Number of New Chinese Students at U.S. Colleges Plummeted this Fall While Indian Students Surged!

Dear Commons Community,

The Chronicle of Higher Education has an article this morning reporting that the number of U.S. visas issued to Chinese students for the new academic year plunged from pre-pandemic levels, an alarming development for American colleges that have come to rely on tuition dollars from a booming Chinese market.

Still, the total number of new student visas awarded for the fall of 2022 was up, thanks to surging demand from India, according to a Chronicle analysis of visa data collected by the U.S. Department of State.

More than 84,000 student, or F-1, visas were issued to Indian students during the critical months of May to August, the period that accounts for the bulk of student-visa issuances. That’s almost 45 percent more visas for Indian students than the same four months last year and a staggering 148 percent more than during that span of 2019.

India far outpaced China in newly issued visas. Only about 47,000 F-1 visas went to Chinese students this summer, 40,000 fewer than were issued from May to August 2021, a 45-percent decline (see graph above). 

Despite the precipitous drop in new visas, China remains the largest source of international students on American campuses. About 252,000 Chinese student-visa holders were in the United States in September, according to federal-government data, compared with some 241,000 Indian students.

Most international students are issued a single visa for the duration of their studies. And while elementary- and secondary-school children from abroad also come to the United States on F-1 visas, nine in 10 student-visa holders are college students, so visa data are largely a reflection of college enrollments.

From May through August, the State Department issued nearly new 282,000 F-1 visas at consulates worldwide, a 2-percent increase over the summer of 2021 and 10 percent more than the same period before the Covid-19 pandemic.

The continuing post-Covid rebound among international students over all is a relief for American colleges — no other demographic group experienced as large an enrollment decline during the pandemic.

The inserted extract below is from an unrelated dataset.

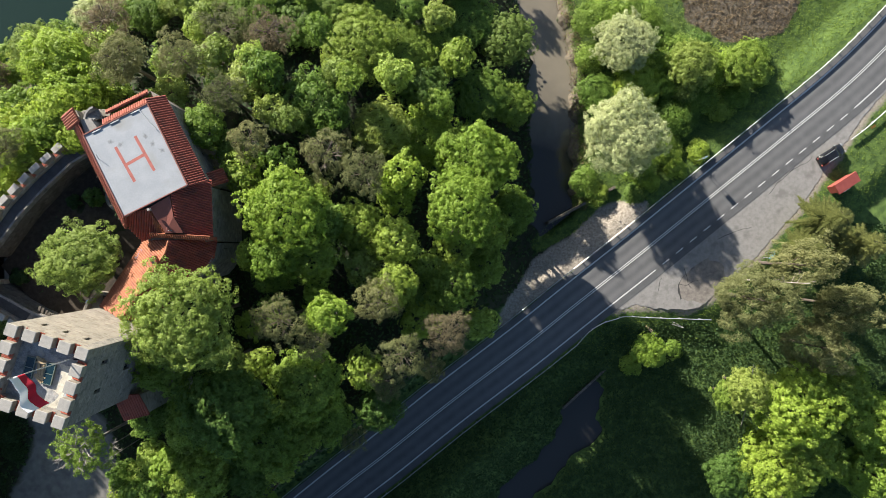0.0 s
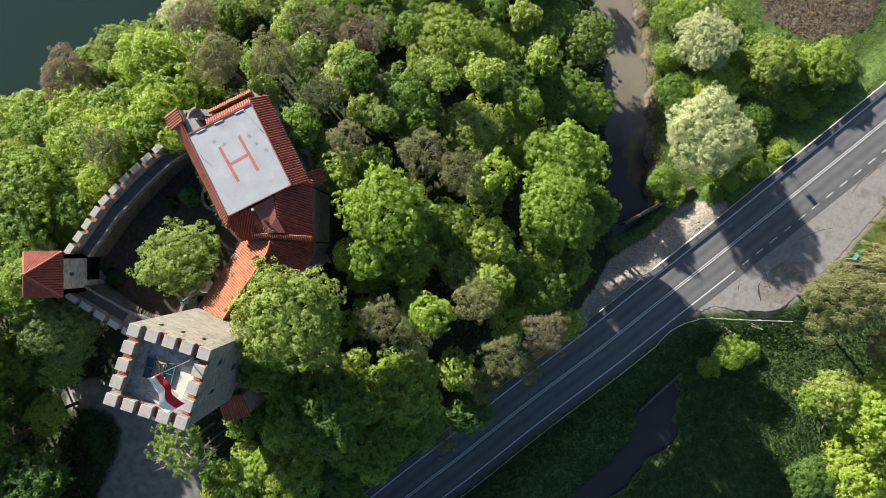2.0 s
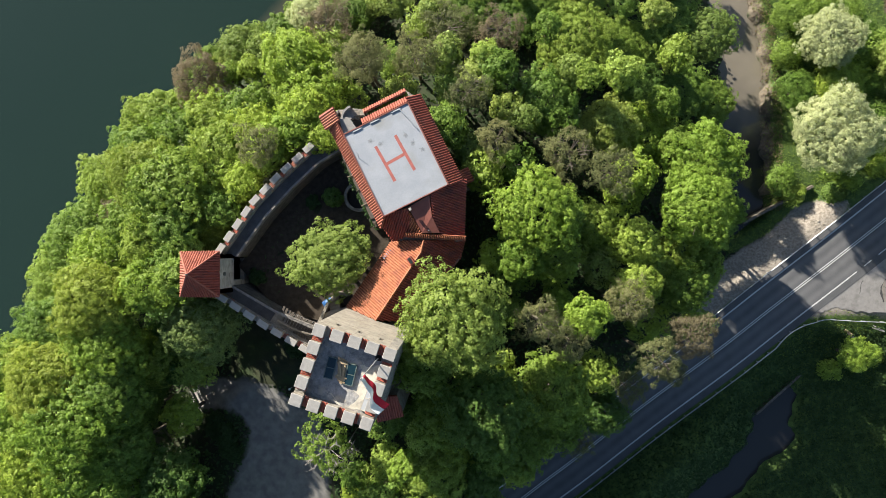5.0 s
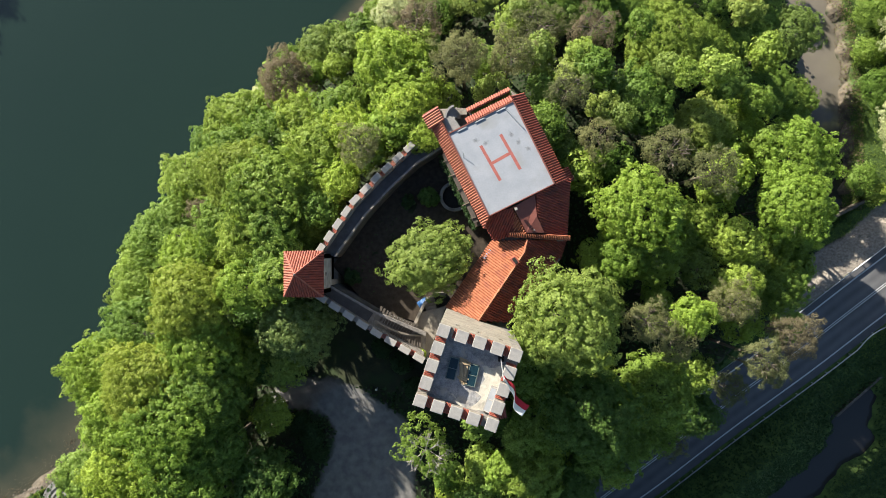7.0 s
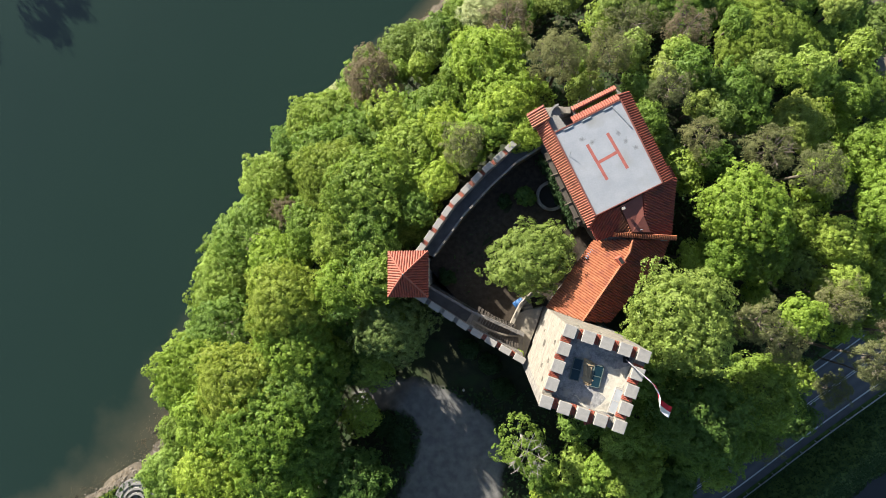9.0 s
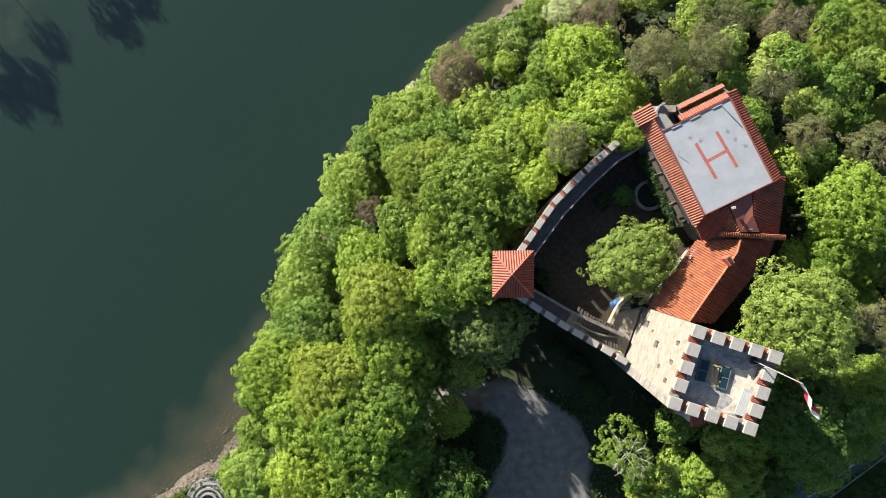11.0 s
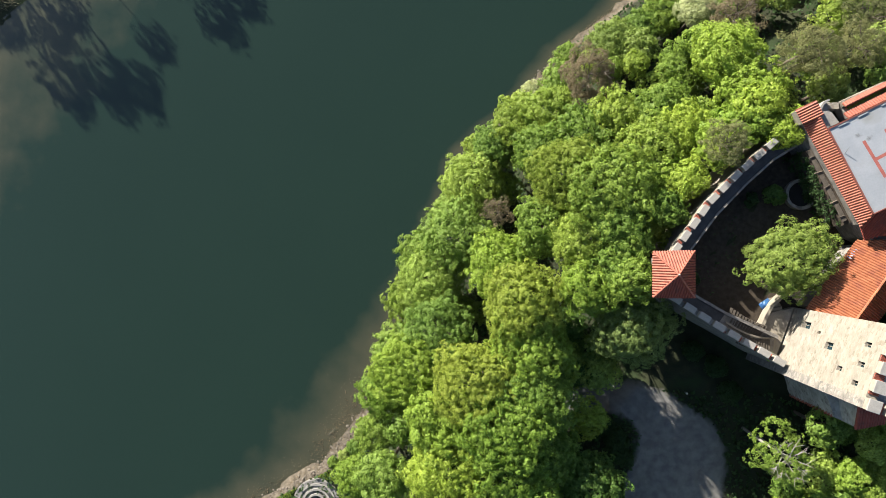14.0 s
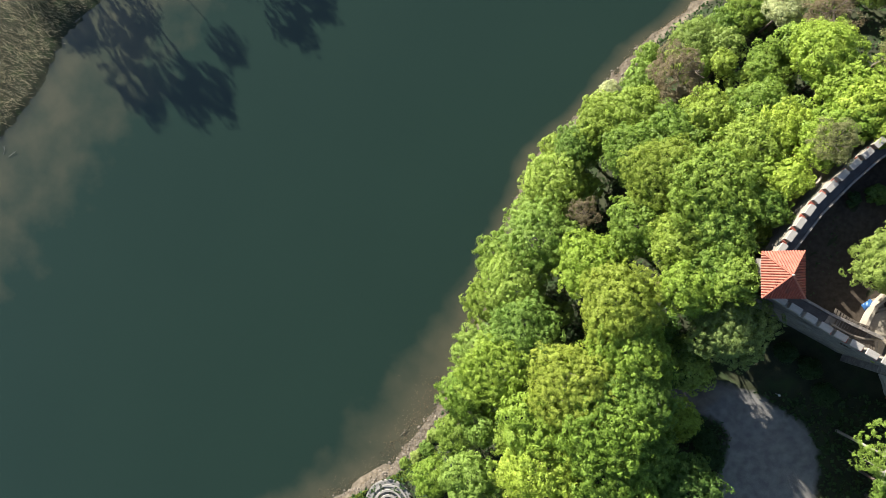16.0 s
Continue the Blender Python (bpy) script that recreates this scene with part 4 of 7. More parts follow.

But the apparent collapse in Chinese-student interest in studying in the United States, whether temporary or permanent, is sure to undercut certainty in future international-enrollment trends.

The drop marks a significant reversal: In the dozen years before the pandemic, enrollments from China soared 450 percent. At their peak, one in three international students on American campuses was from China. One analysis, from the Institute of International Education, estimated that college students from China added $15.9 billion to the American economy during the 2019-20 academic year — and much of it benefited colleges’ bottom lines since most Chinese students pay the full cost of tuition.

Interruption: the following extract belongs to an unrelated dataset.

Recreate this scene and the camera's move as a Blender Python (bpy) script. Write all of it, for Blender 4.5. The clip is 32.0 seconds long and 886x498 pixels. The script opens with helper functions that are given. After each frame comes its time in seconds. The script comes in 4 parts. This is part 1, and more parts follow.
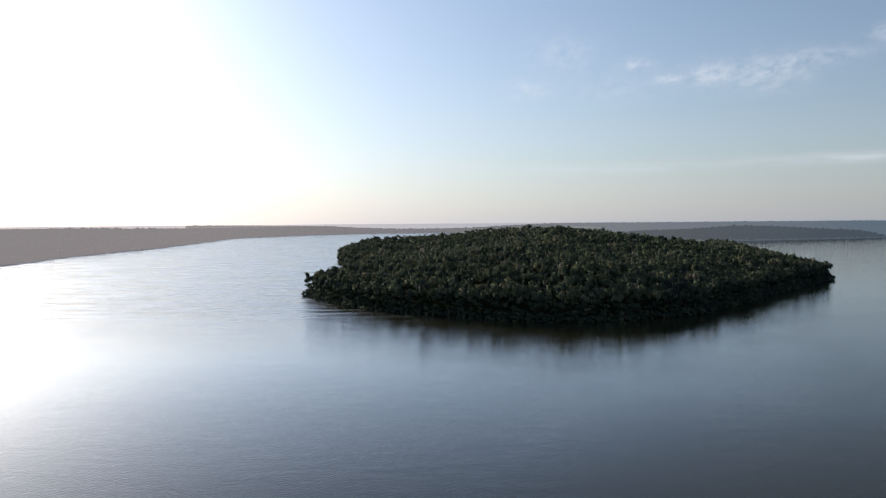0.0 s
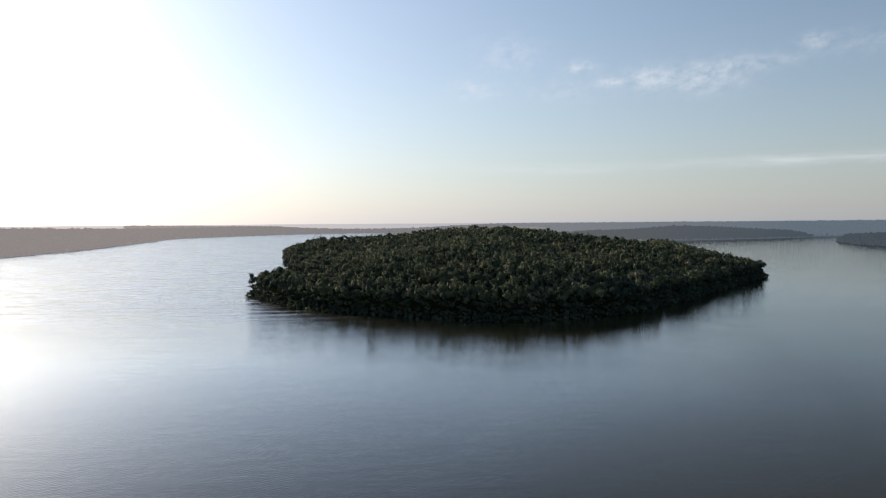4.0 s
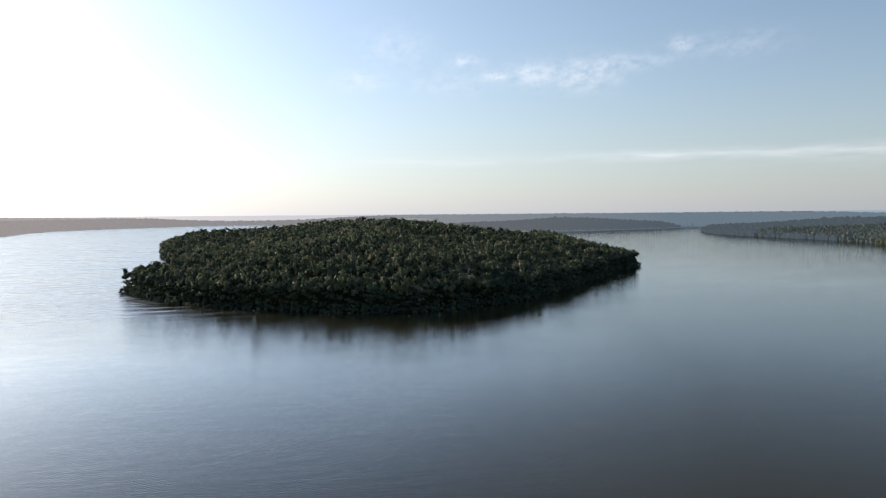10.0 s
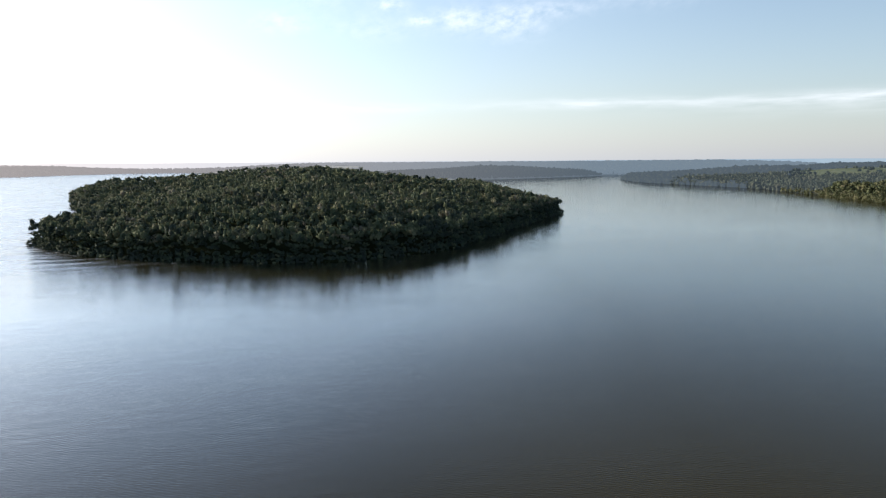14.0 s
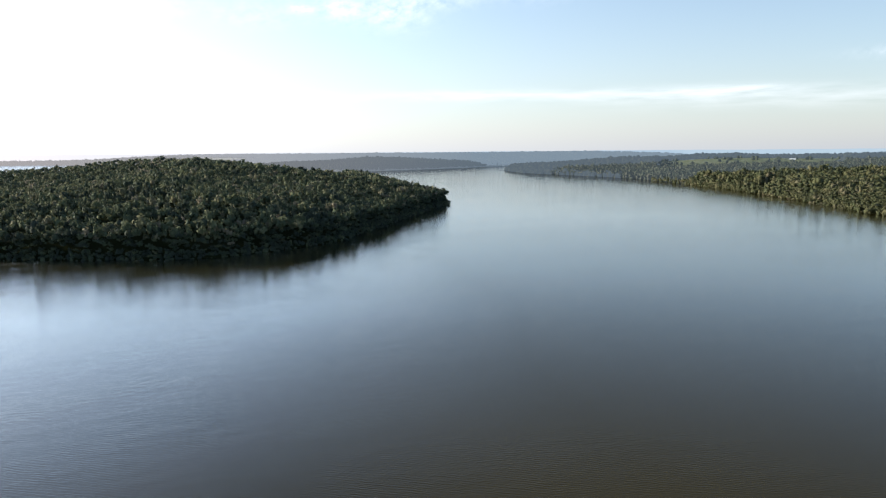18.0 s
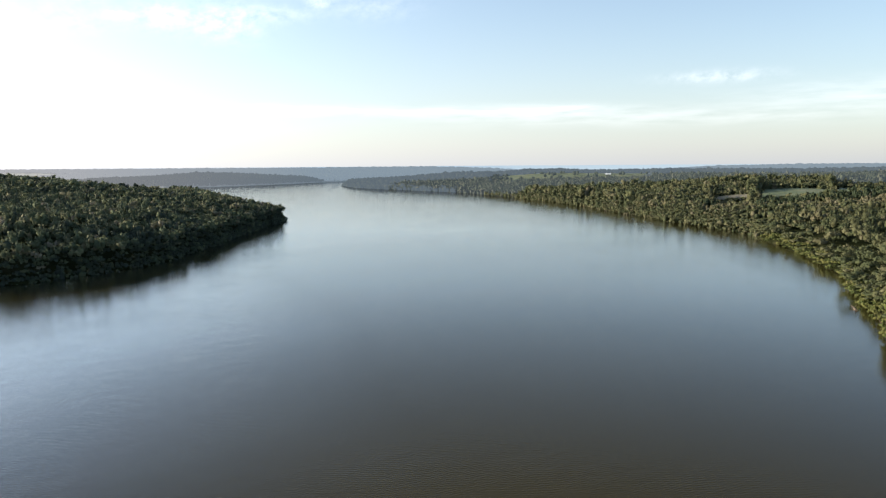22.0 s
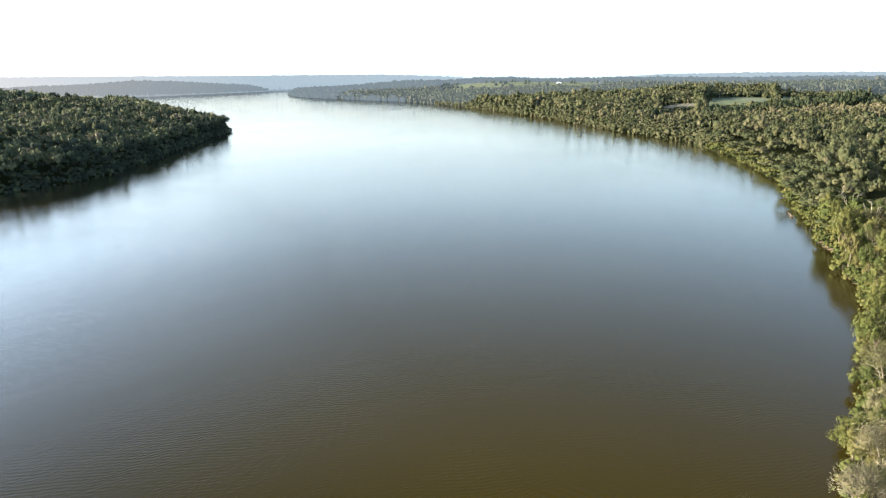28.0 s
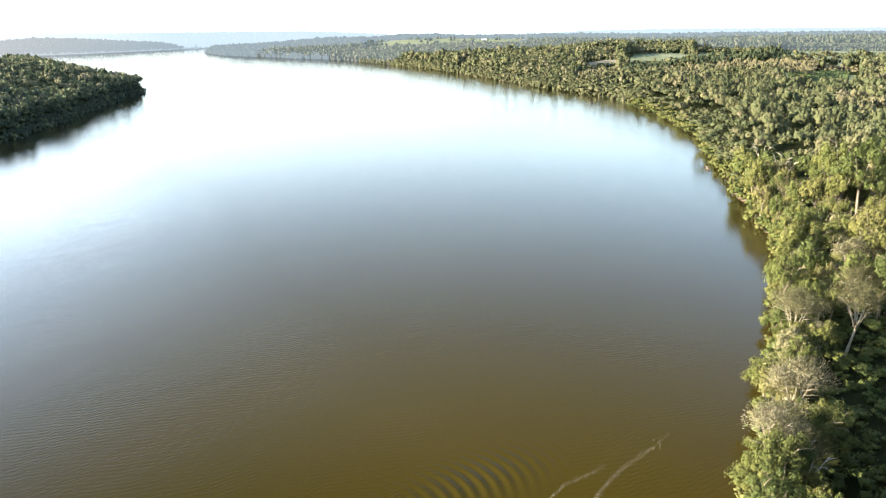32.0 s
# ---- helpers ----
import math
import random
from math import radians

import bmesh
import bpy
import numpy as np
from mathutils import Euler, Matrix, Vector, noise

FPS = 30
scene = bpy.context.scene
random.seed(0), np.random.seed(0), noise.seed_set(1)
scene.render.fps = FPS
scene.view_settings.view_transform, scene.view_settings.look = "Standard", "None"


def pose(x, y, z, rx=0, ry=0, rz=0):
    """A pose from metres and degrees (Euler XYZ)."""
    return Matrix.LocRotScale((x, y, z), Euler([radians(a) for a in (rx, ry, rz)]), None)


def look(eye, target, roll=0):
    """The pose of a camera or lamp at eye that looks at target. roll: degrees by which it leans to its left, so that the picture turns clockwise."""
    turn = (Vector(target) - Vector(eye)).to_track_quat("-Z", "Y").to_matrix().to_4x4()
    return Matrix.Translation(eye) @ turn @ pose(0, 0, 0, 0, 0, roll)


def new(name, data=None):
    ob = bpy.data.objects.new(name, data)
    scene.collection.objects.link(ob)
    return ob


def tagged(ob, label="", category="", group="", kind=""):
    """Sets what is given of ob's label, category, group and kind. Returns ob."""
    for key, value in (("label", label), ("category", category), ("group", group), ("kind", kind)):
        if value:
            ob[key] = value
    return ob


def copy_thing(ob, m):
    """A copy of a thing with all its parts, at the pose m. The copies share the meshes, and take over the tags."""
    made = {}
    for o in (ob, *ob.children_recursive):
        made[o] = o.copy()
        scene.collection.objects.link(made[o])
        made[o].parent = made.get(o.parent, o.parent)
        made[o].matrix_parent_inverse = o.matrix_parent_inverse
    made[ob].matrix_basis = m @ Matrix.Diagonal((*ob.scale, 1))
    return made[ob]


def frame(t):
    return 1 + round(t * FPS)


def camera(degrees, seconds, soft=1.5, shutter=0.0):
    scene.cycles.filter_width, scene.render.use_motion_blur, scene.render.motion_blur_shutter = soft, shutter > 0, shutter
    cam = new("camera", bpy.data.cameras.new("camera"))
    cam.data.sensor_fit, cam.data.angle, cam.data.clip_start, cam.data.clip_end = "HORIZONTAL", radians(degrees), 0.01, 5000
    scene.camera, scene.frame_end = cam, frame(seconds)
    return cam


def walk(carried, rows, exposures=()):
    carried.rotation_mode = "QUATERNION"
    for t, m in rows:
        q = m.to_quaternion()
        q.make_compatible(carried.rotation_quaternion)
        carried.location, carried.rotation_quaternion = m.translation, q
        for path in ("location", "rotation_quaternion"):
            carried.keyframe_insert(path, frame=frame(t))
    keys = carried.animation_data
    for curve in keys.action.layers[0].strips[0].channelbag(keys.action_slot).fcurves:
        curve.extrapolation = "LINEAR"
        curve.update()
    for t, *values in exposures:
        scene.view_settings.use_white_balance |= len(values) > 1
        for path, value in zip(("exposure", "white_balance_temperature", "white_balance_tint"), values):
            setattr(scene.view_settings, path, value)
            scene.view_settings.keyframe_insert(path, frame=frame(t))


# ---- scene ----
# The camera hangs still, 60 m over the river's edge, and only turns: seconds, yaw, pitch, roll.
EYE = (0.0, 0.0, 60.0)
cam = camera(64.5, 32.0, soft=1.25)
PATH = [
    (0, -0.00, -2.05, 0.47), (0.5, -0.32, -2.03, 0.44), (1, -0.66, -2.03, 0.43), (1.5, -1.08, -2.02, 0.40),
    (2, -1.70, -2.02, 0.42), (2.5, -2.35, -2.01, 0.41), (4.5, -5.07, -2.16, 0.47), (5, -5.87, -2.44, 0.46),
    (5.5, -6.67, -2.72, 0.46), (6, -7.47, -2.78, 0.52), (6.5, -8.24, -2.78, 0.44), (7, -9.03, -2.77, 0.46),
    (7.5, -9.78, -2.78, 0.43), (8, -10.49, -2.79, 0.47), (8.5, -11.17, -2.80, 0.51),
    (9, -11.99, -2.80, 0.52), (9.5, -12.69, -2.81, 0.49), (10, -13.46, -2.82, 0.49),
    (10.5, -14.22, -2.80, 0.48), (11, -14.96, -3.11, 0.50), (11.5, -15.72, -3.76, 0.45),
    (12, -16.47, -4.43, 0.43), (12.5, -17.25, -5.09, 0.48), (13, -18.03, -5.74, 0.44),
    (13.5, -18.74, -6.44, 0.46), (14, -19.46, -7.09, 0.40), (14.5, -20.16, -7.77, 0.46),
    (16.5, -24.51, -7.86, 0.40), (17, -26.00, -7.84, 0.43), (17.5, -27.39, -7.85, 0.43),
    (18, -28.62, -7.85, 0.45), (18.5, -30.55, -7.87, 0.42), (19, -32.53, -7.86, 0.43),
    (19.5, -34.50, -7.86, 0.41), (20, -36.11, -7.85, 0.40), (20.5, -37.47, -7.53, 0.40),
    (21, -38.87, -7.20, 0.38), (21.5, -40.30, -6.91, 0.40), (22, -41.74, -6.71, 0.40),
    (22.5, -42.96, -6.67, 0.45), (23, -43.30, -6.66, 0.43), (23.5, -43.30, -6.87, 0.43),
    (24, -43.23, -7.37, 0.43), (24.5, -43.19, -8.14, 0.43), (25, -43.13, -8.99, 0.41),
    (25.5, -43.19, -9.80, 0.44), (27.5, -45.42, -13.13, 0.37), (28, -45.77, -13.96, 0.33),
    (28.5, -46.06, -14.77, 0.34), (29, -46.32, -15.60, 0.31), (29.5, -46.49, -16.41, 0.32),
    (30, -46.65, -17.23, 0.28), (30.5, -47.60, -17.31, 0.26), (31, -49.12, -17.29, 0.32),
    (31.5, -50.61, -17.30, 0.32), (32, -51.69, -17.29, 0.38),
]
EXPOSURES = [(0, 0.05, 5800, 11), (2.5, 0.07, 6000, 15), (4.5, 0.15, 6000, 10), (6, 0.25, 5900, 10), (9, 0.38, 5900, 10), (13, 0.68, 5900, 10), (16.5, 0.95, 5900, 10), (19, 1.05, 5950, 10),
             (23, 1.15, 6150, 10), (25, 1.22, 6150, 10), (28, 2.0, 6250, 9), (30, 2.55, 6400, 9), (32, 2.65, 6400, 9)]
walk(cam, [(t, pose(*EYE, 90 + p, r, y)) for t, y, p, r in PATH], EXPOSURES)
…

But during the pandemic, economic activity generated by the “export” of American educational services to international students fell by almost 28 percent, or nearly $16 billion, according to the U.S. Department of Commerce.

The ability of Chinese students to travel to the United States was severely curtailed by the pandemic, more than that of other international students. The early outbreak of Covid in China led the U.S. government to impose a travel ban on visitors, including student-visa holders, from China in the first months of the pandemic, and it was not lifted until May 2021. As a result, any student coming from China had to first travel to a third country and quarantine. There were few flights between the two countries, and American consulates were closed. During the summer of 2020, only about 500 visas were issued to Chinese students.

Yet there are indications that softening Chinese demand for an American education is not solely driven by the pandemic. For one, Chinese families typically save for years for their children’s education, and many students who go abroad opt out of the national high-school curriculum that prepares them for admission to a Chinese university. As a result, students are locked into their plans to study overseas far in advance. For those students, the pandemic probably disrupted their American education but didn’t derail it altogether — indeed, visa issuances to China last summer rose above pre-pandemic levels, a sign of pent-up demand from students who had deferred admission.

Even before the pandemic, the rapid growth in Chinese enrollments had leveled off, and the number of new international students coming to the United States had been in decline. One big culprit: rising geopolitical tensions between the United States and China. Under the Trump administration, the White House considered a ban on Chinese students, and President Donald J. Trump reportedly called them spies. Public skepticism about enrolling large numbers of Chinese students has also grown. More than half of Americans in a 2021 Pew Research Center survey said they favored restrictions on students from China.

The students may be turning away from the United States to other popular destinations. Chinese applicants to British universities increased by 10 percent over the previous year. And because of the pandemic, some families may want their children to stay closer to home — Hong Kong universities are reporting record enrollments from mainland China.